## PROBLEM STATEMENT
Transcribe all of the material exactly, except for its pictures.

## Begin

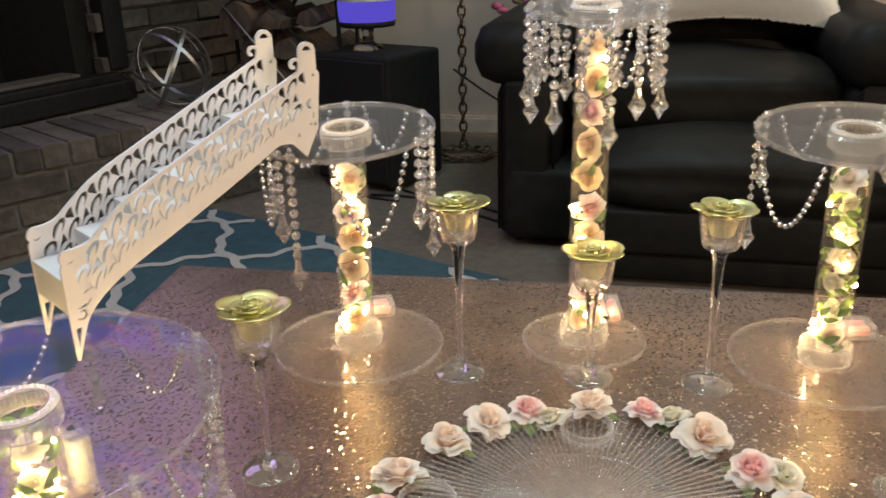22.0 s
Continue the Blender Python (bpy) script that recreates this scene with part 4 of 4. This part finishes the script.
def cushion(me, c, s, r, puff=0.02, n=10):
    """A stuffed block: rounded, bulging faces."""
    bm = bmesh.new()
    bmesh.ops.create_cube(bm, size=1.0)
    bmesh.ops.subdivide_edges(bm, edges=bm.edges[:], cuts=n, use_grid_fill=True)
    e = 5.0
    for v in bm.verts:
        x, y, z = v.co * 2
        k = (abs(x) ** e + abs(y) ** e + abs(z) ** e) ** (1 / e)
        x, y, z = x / k, y / k, z / k
        wr = noise.noise((x * 2.2 + c[0] * 9, y * 2.2, z * 2.2)) * puff * 0.28
        v.co = (c[0] + x * (s[0] / 2 + wr), c[1] + y * (s[1] / 2 + wr), c[2] + z * (s[2] / 2 + puff * (1 - x * x) * (1 - y * y) + wr))
    bm.verts.index_update()
    me.add([tuple(v.co) for v in bm.verts], [tuple(v.index for v in f.verts) for f in bm.faces])
    bm.free()
    return me


part("base", Mesh().rbox((0.59, 0.62, 0.13), (1.02, 0.80, 0.22), 0.03), LEATHER, chair)
part("skirt", Mesh().rbox((0.73, 0.14, 0.045), (0.845, 0.26, 0.068), 0.008), LEATHER, chair)
part("footrest_front", Mesh().rbox((0.73, 0.14, 0.14), (0.86, 0.28, 0.118), 0.012), LEATHER, chair)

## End

## CORRECT RESULT
22.0 s
Continue the Blender Python (bpy) script that recreates this scene with part 4 of 4. This part finishes the script.
def cushion(me, c, s, r, puff=0.02, n=10):
    """A stuffed block: rounded, bulging faces."""
    bm = bmesh.new()
    bmesh.ops.create_cube(bm, size=1.0)
    bmesh.ops.subdivide_edges(bm, edges=bm.edges[:], cuts=n, use_grid_fill=True)
    e = 5.0
    for v in bm.verts:
        x, y, z = v.co * 2
        k = (abs(x) ** e + abs(y) ** e + abs(z) ** e) ** (1 / e)
        x, y, z = x / k, y / k, z / k
        wr = noise.noise((x * 2.2 + c[0] * 9, y * 2.2, z * 2.2)) * puff * 0.28
        v.co = (c[0] + x * (s[0] / 2 + wr), c[1] + y * (s[1] / 2 + wr), c[2] + z * (s[2] / 2 + puff * (1 - x * x) * (1 - y * y) + wr))
    bm.verts.index_update()
    me.add([tuple(v.co) for v in bm.verts], [tuple(v.index for v in f.verts) for f in bm.faces])
    bm.free()
    return me


part("base", Mesh().rbox((0.59, 0.62, 0.13), (1.02, 0.80, 0.22), 0.03), LEATHER, chair)
part("skirt", Mesh().rbox((0.73, 0.14, 0.045), (0.845, 0.26, 0.068), 0.008), LEATHER, chair)
part("footrest_front", Mesh().rbox((0.73, 0.14, 0.14), (0.86, 0.28, 0.118), 0.012), LEATHER, chair)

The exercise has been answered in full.